Totally worth it imho. It allowed me to go Full Linux
Storage for VMs is still primarily emulated rather than virtualized, but you can use VT-d to grant a VM exclusive access to a HBA or RAID card or NVMe SSD, because VT-d works for any type of PCIe device.
Video games are fun.
The interesting thing is that games are some of the most costly and closed source things in software today. Windows costs the price of two games or less.
Further, if you own a PlayStation, an XBox it's likely you have spent hundreds of dollars on closed source games. If you bought a fancy graphics card, would you expect that to be free as well?
I love FOSS software as much a as the next person, but people who write software do have to live. Like game developers, employees of NVIDIA, even the people who make the Arch Linux distribution.
I'm truly not picking on you or FOSS, I just find it hard to rationalize FOSS zealotry that is almost universally hypocritical to some degree. Even Linus gets $10m a year or something like that. I'm not even sure to be honest what FOSS software IS any more.
It's a serious question, because I'm really confused.
Hah! I wish. I've spent thousands on single SKUs - yet SASS and anything B2B can make that look like chump change.
Meanwhile, Steam sales discount high quality, high end titles significantly pretty quickly - to the point where a lot of gamers basically never pay full price.
To say nothing of mobile being flooded with $0.99 titles. To say nothing of the effectively free humble bundles. To say nothing of all the free web and indie games out there.
Although I guess the right freemium Skinner box can also cost thousands in DLC and micro-transactions? But you can get games so cheap these days that people don't even get around to playing everything in their Steam libraries.
> I just find it hard to rationalize FOSS zealotry that is almost universally hypocritical to some degree.
On the more practical side of things, games are entertainment and frequently rely heavily on obfuscation to avoid hacking to gain unfair advantages in multiplayer. It's all somewhat fungible - if you can't play game X, you can still have fun playing game Y - the only real downside being your emotional investment in game X. Vendor lock-in isn't much of a problem, and a number of games are mod friendly.
Having your business and personal data stuck in vendor lock-in and being legally prohibited from taking over where they fuck up, or try to escape from their clutches should they jack up their prices, etc. is a whole new level of potential downside. Entire businesses die when twitter changes their API terms.
Meanwhile, if WoW ever shut down, gold farmers would find another MMO to abuse the same day.
I was more thinking of zero day PC Games and especially console games in my comment but that should have been made clearer. I get that they do get heavily discounted though over time.
Totally agree with your penultimate paragraph, nobody likes it yet we still have our Netflix accounts AND our Amazon accounts.
To me it seems HN often picks on the little guys who are just trying to make a buck while actively supporting giant corporates and going Wheeee!
Nice post by the way
You might be right that there is some projection.
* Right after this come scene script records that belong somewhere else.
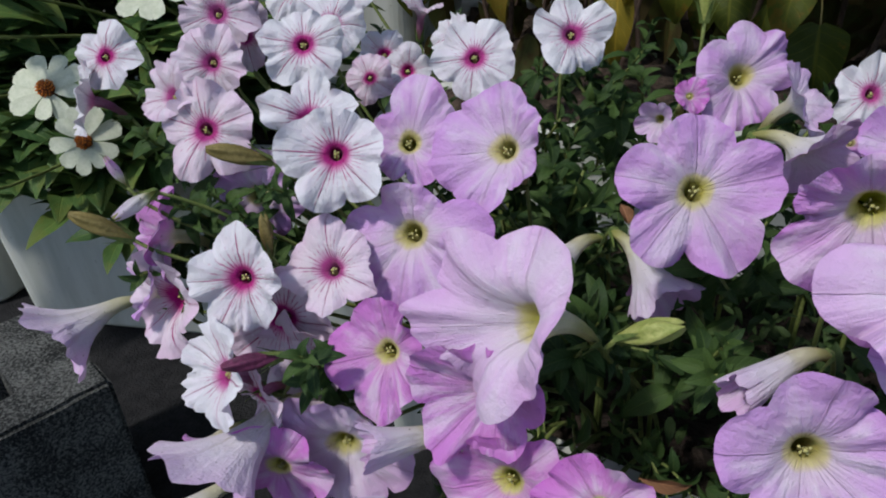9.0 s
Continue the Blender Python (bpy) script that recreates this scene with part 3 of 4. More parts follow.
petunia("lilac", (0.002, 0.243, 0.531), (-0.02, -0.94, 0.35), 0.073, 95, 0.32, 322, "large soft lilac petunia bloom with yellow-green throat",
        lobes=((-178, 0.91, 0.39, 0.68), (-95, 1.12, 0.37, 0.86), (-37, 1.16, 0.36, 0.84), (20, 0.79, 0.44, 0.75), (84, 0.95, 0.38, 0.68)))
petunia("lilac", (0.060, 0.269, 0.549), (0.18, -0.88, 0.45), 0.084, 72, 0.30, 438, "large soft lilac petunia bloom with yellow-green throat",
        lobes=((-132, 1.08, 0.32, 0.81), (-81, 1.07, 0.37, 0.76), (-15, 1.02, 0.41, 0.69), (72, 0.78, 0.41, 0.58), (164, 0.97, 0.36, 0.76)))
petunia("pink", (0.177, 0.335, 0.542), (-0.01, -0.75, 0.66), 0.076, -90, 0.30, 924, "large rosy lilac petunia bloom with yellow-green throat",
        lobes=((-168, 1.13, 0.12, 0.79), (-109, 0.83, 0.33, 0.55), (4, 0.85, 0.09, 0.73), (74, 0.93, 0.15, 0.71), (144, 0.96, 0.21, 0.95)))
petunia("pink", (0.152, 0.387, 0.544), (-0.11, -0.77, 0.62), 0.053, 60, 0.30, 416, "open rosy lilac petunia bloom with yellow-green throat")
petunia("lilac", (0.164, 0.312, 0.501), (-0.37, -0.89, 0.28), 0.073, 165, 0.30, 439, "large soft lilac petunia bloom with yellow-green throat",
        lobes=((-176, 1.14, 0.18, 0.74), (-97, 1.09, 0.2, 0.84), (-53, 0.83, 0.2, 0.55), (52, 0.82, 0.25, 0.62), (119, 0.81, 0.28, 0.79)))
petunia("pale", (0.116, 0.186, 0.500), (-0.12, -0.97, 0.21), 0.083, 66, 0.30, 269, "large pale lilac petunia bloom with yellow-green throat",
        lobes=((-158, 1.04, 0.35, 0.74), (-90, 1.06, 0.43, 0.68), (-25, 0.88, 0.34, 0.45), (92, 0.9, 0.41, 0.51), (148, 1.12, 0.27, 0.87)))
petunia("lilac", (0.069, 0.226, 0.497), (0.52, -0.85, 0.08), 0.088, 100, 0.42, 262, "large soft lilac petunia bloom with yellow-green throat",
        lobes=((-136, 0.92, 0.47, 0.64), (-81, 0.91, 0.53, 0.63), (10, 0.89, 0.43, 0.66), (91, 1.01, 0.39, 0.76), (174, 1.05, 0.32, 0.65)))
petunia("pale", (0.157, 0.201, 0.522), (-0.36, -0.72, 0.59), 0.080, 90, 0.35, 316, "large pale lilac petunia bloom with yellow-green throat",
        lobes=((-148, 0.7, 0.36, 0.66), (-92, 0.72, 0.33, 0.39), (19, 0.45, 0.42, 0.68), (112, 1.01, 0.2, 0.87), (158, 1.03, 0.19, 0.7)))
petunia("pale", (0.119, 0.148, 0.452), (-0.12, -0.92, 0.36), 0.079, 90, 0.30, 799, "large pale lilac petunia bloom with yellow-green throat")
petunia("pink", (-0.067, 0.240, 0.487), (-0.41, -0.85, 0.32), 0.051, 200, 0.35, 835, "open rosy lilac petunia bloom with yellow-green throat",
        lobes=((-156, 1.15, 0.29, 1.08), (-94, 1.16, 0.29, 0.71), (-26, 0.93, 0.22, 0.8), (57, 1.0, 0.2, 0.72), (136, 1.0, 0.2, 0.94)))
petunia("pink", (-0.107, 0.265, 0.469), (-0.41, -0.87, 0.27), 0.074, 195, 0.35, 157, "large rosy lilac petunia bloom with yellow-green throat",
        lobes=((-152, 1.02, 0.44, 0.74), (-84, 1.06, 0.43, 0.78), (-12, 0.81, 0.47, 0.75), (57, 1.05, 0.3, 0.75), (96, 0.8, 0.48, 0.6)))
petunia("pink", (-0.116, 0.273, 0.516), (-0.27, -0.96, 0.09), 0.068, 195, 0.30, 280, "open rosy lilac petunia bloom with yellow-green throat",
        lobes=((-127, 1.14, 0.53, 0.71), (-81, 0.89, 0.36, 0.58), (34, 0.87, 0.44, 0.72), (95, 0.84, 0.45, 0.89), (170, 1.16, 0.44, 0.95)))
petunia("pale", (-0.094, 0.274, 0.555), (-0.70, -0.65, 0.28), 0.077, 100, 0.75, 868, "pale lilac petunia trumpet showing its greenish tube",
        lobes=((-152, 1.25, 0.95, 1.04), (-106, 1.16, 0.5, 0.76), (-8, 0.74, 0.51, 0.72), (103, 1.06, 0.28, 0.93), (158, 1.26, 0.69, 1.0)))
petunia("pink", (-0.175, 0.307, 0.503), (-0.22, -0.90, 0.37), 0.064, 120, 0.32, 288, "open rosy lilac petunia bloom with yellow-green throat",
        lobes=((-157, 1.08, 0.26, 0.82), (-86, 1.15, 0.23, 0.93), (-39, 0.86, 0.28, 0.61), (45, 0.78, 0.38, 0.74), (104, 0.91, 0.22, 0.77)))
petunia("lilac", (-0.172, 0.357, 0.544), (-0.17, -0.87, 0.47), 0.082, 100, 0.35, 574, "large soft lilac petunia bloom with yellow-green throat",
        lobes=((-150, 1.05, 0.22, 0.9), (-90, 1.05, 0.2, 0.92), (-34, 1.06, 0.18, 1.04), (5, 1.17, 0.12, 0.6), (91, 0.66, 0.37, 0.56)))
petunia("lilac", (-0.180, 0.390, 0.582), (0.04, -0.89, 0.44), 0.064, 100, 0.32, 226, "open soft lilac petunia bloom with yellow-green throat",
        lobes=((-115, 0.69, 0.29, 0.49), (-67, 0.8, 0.28, 0.77), (18, 1.0, 0.2, 0.99), (75, 1.21, 0.18, 0.64), (167, 0.73, 0.2, 0.57)))
petunia("lilac", (-0.124, 0.378, 0.586), (-0.33, -0.78, 0.53), 0.077, 60, 0.35, 366, "large soft lilac petunia bloom with yellow-green throat",
        lobes=((-161, 1.09, 0.24, 0.96), (-98, 0.98, 0.2, 0.56), (-32, 0.72, 0.4, 0.46), (49, 0.69, 0.39, 0.67), (108, 0.89, 0.19, 0.9)))
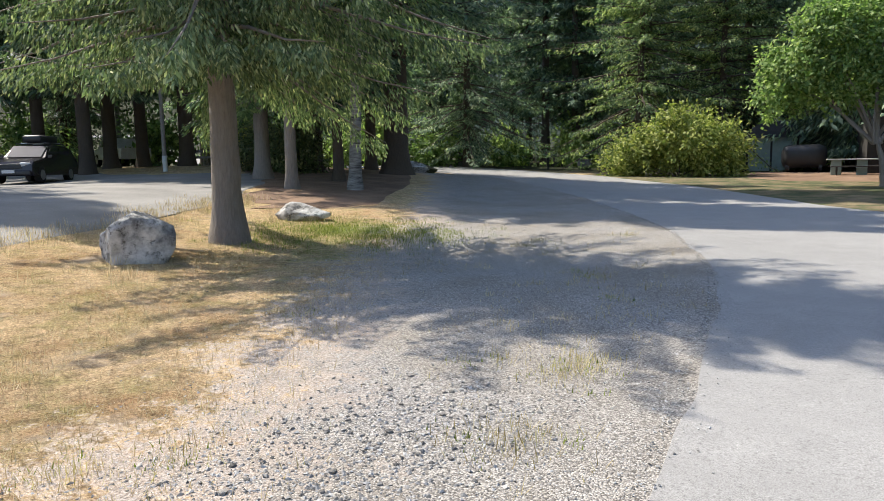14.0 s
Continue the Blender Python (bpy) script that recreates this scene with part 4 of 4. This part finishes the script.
for x in (-1.2, 0.25, 1.8):
    part("corner_board", box((0.12, 0.05, 2.3), (x, 63.97, sz + 1.15), 0.006), DARKWALL, shed)
part("roof", prism([(-1.8, -0.05), (-0.9, 0.75), (0.9, 0.95), (1.8, -0.05), (1.7, -0.15), (-1.7, -0.15)], 2.9, at=(0.3, 65.2, sz + 2.35)), DARKROOF, shed)
part("shed_door", box((0.85, 0.05, 1.9), (1.0, 63.97, sz + 0.97), 0.01), MINT, shed)
for x in (0.75, 1.35):
    part("round_vent", rod(0.16, 0.05, (x, 63.98, sz + 2.55), (90, 0, 0), 20), BLACK, shed)
tarp = thing("covered_trailer", (2.1, 62.4, gz(2.1, 62.4)), "vehicle under a black cover beside the shed", "covered vehicle")
b = box((2.5, 3.4, 1.45), (0, 0, 0.95), 0.42)
part("cover", b, BLACK, tarp, smooth=True)
for x in (-0.9, 0.9):
    part("wheel", rod(0.3, 0.2, (x - 0.1, -1.3, 0.3), (0, 90, 0), 20), BLACK, tarp)
table = thing("picnic_table", (4.7, 56.2, gz(4.7, 56.2)), "long white picnic table on the needle-covered ground", "table")
part("tabletop", box((3.3, 0.75, 0.06), (0, 0, 0.84), 0.01), WHITE, table)
for x in (-1.2, 0.0, 1.2):
    part("trestle", box((0.5, 0.06, 0.8), (x, -0.2, 0.4), 0.01), MINT, table)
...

I've been working on a project for quite some time now, without any pay and it is close to completion, and I more and more frequently reflect on how it should be positioned, marketed and ultimately generate some revenue so that I can actually afford my own apartment.
When I read HN I see this tension. Something comes out and the comments will be. Oh that's cool but fuck you, it's not FOSS but at the same time I see yay, another gadget I will immediately go and buy.
You just can't win.
I develop on Linux mostly and Windows occasionally, and I've more than paid my dues to the community over the years, but at some point hard decisions have to be made. FOSS is great when you have enough cash stashed to not give a damn or you are just doing it as a hobby.
I feel like I'm staring down the barrel of a gun no matter which business model I choose sometimes, and it pains me to have to make a decision, and neither one looks pleasant.
Actually that somewhat hits the nail on the head regarding how a lot of us feel. We'd love to do it but the pragmatic reality is that we can't do that all the time.
He feels the pain, I feel the pain, and I'm sure a lot of other people do as well.
The fact remains if he or I play games, or I buy a tv or a washing machine. Well screw us both because on some level we are betraying open source. It's 50 shades of gray.
Anyway, it doesn't really matter. I'm no less confused.
I can slap a Linux distro on my PC in 30 minutes and be ready. Copy over your home folder and apt-get your software and you're ready to go. You can even install it on a USB drive. On the other hand, with Windows, I have to worry about licensing, version (will Windows 10 install home or professional?? It's the same image and it decides by itself...) and just a ton of other stuff. We're at the point where Windows has no advantage over Linux (except for games). A decade ago, you would always run into driver problems, packet manager bugs, configuration problems, etc. on Linux. Today it is rock solid. I am just choosing the better system here - who programmed it and how available the source is does not matter to me.
Although I use Linux 95% of the time, and I think Windows has lost its way a little. I would disagree that it isn't robust. The kernel at least is quite excellent. But that's another topic.
Sorry for raising this issue, it's the "I will pay $1000's of dollars for hardware, and games", but I can't spare change for an OS that got me started. Apologies.